Samina Hadi-Tabassum was a 21-year-old first-year teacher fresh out of college when a student brought a knife into the classroom, she recalls.
“He wasn’t there to kill anyone or hurt anyone, but according to the code of conduct, this was zero tolerance,” she said. “So we measured the knife and it was more than two inches, which was enough for him to get expelled. I never saw him again and I don’t know what happened to him.”
Hadi-Tabassum, now an education professor at Dominican University in River Forest who works extensively with Austin youth, said that the current methods of policing students, rather than guiding them, has only produced more cases of disappeared students and futures lost to the street—like the one she lost decades ago.
“There are two Chicago police officers in the majority of the city’s public schools,” she said. “How can we remediate our problems without having to rely on the police so much?”
The professor is an advocate of what is called restorative justice, which she said is centered less on criminalizing and policing deviant behavior than on understanding it and refocusing it in a way that is empathetic and sensitive to cultural needs.
“It’s what we’ve been doing since the beginning of human history,” Hadi-Tabassum said. “I worked with a 14-year-old in Austin who broke into someone’s house and got caught by police. Instead of taking him to 26th and California, they took him back to his high school and convened a circle that included his parents, teachers—even the person he robbed. This is just a better way of meting out justice, because when kids get into that prison system, they can’t get out of it.”
Hadi-Tabassum said that the cultural and social divide that exists between many young teachers and the students they teach often works to exacerbate disciplinary problems. She added that the unconscious biases of young teachers often grease the school-to-prison pipeline.
“I’m working on a study right now of teacher biases and how they look at students of color,” she said. “I’ll show a picture of two white males wrestling on the floor and they’ll think this is just playful. Then they’ll see two black males and the same scenario turns violent.”
Hadi-Tabassum will be apart of a panel discussion at Dominican University’s Lund Auditorium (7900 W. Division St., River Forest) today, Jan. 28, at 5:30 p.m., on ways in which educators can incorporate these perceptions into their approach to student discipline.
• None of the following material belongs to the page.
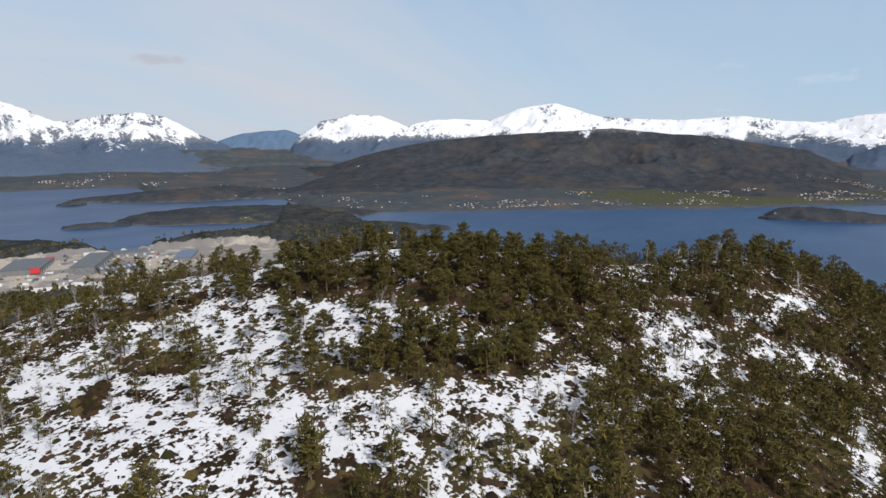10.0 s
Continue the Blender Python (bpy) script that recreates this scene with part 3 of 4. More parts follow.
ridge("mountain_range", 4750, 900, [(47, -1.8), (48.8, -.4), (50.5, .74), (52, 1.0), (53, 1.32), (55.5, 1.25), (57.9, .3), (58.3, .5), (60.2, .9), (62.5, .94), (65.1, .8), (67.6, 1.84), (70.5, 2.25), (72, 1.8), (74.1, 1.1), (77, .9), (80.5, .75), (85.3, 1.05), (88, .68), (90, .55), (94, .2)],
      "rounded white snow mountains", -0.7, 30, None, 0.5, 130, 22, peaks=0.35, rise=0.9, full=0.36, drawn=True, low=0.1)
ridge("mountain_range", 4780, 500, [(41, -1.2), (43.9, -.3), (45.8, -.08), (47.7, .08), (48.9, -.4), (51, -.9)], "distant rocky mountains tinted haze blue", 5, 30, HAZE_BLUE_FELL, 0.9, 100, 24, peaks=0.6, drawn=True)
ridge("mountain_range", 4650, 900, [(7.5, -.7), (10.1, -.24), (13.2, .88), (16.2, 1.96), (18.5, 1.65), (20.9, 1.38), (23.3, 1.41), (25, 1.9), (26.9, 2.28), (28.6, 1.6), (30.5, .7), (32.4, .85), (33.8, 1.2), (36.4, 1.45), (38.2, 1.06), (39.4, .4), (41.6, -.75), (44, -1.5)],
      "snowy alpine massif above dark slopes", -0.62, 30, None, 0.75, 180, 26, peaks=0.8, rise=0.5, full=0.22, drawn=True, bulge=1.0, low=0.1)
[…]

She touted the work of Chicago activist Mariame Kaba, the founding director of Project NIA (which means “with purpose” in Swahili), who will be the guest speaker.
Nia employs “the principles of participatory community justice which has been shown to meet the needs of victims, reduce recidivism, and improve the legal system,” according to a statement publicizing the event.
“We talk about the police at Project NIA, mainly because the police are the gatekeepers of the state, and they’re also the representations that young people encounter, that they see on a regular basis, that are incredibly oppressive throughout, and that are unfair,” said Kaba during a November 2014 interview with South Side Weekly. “So they talk a lot about the police. And so in that case, Project NIA deals with these issues, it has to.”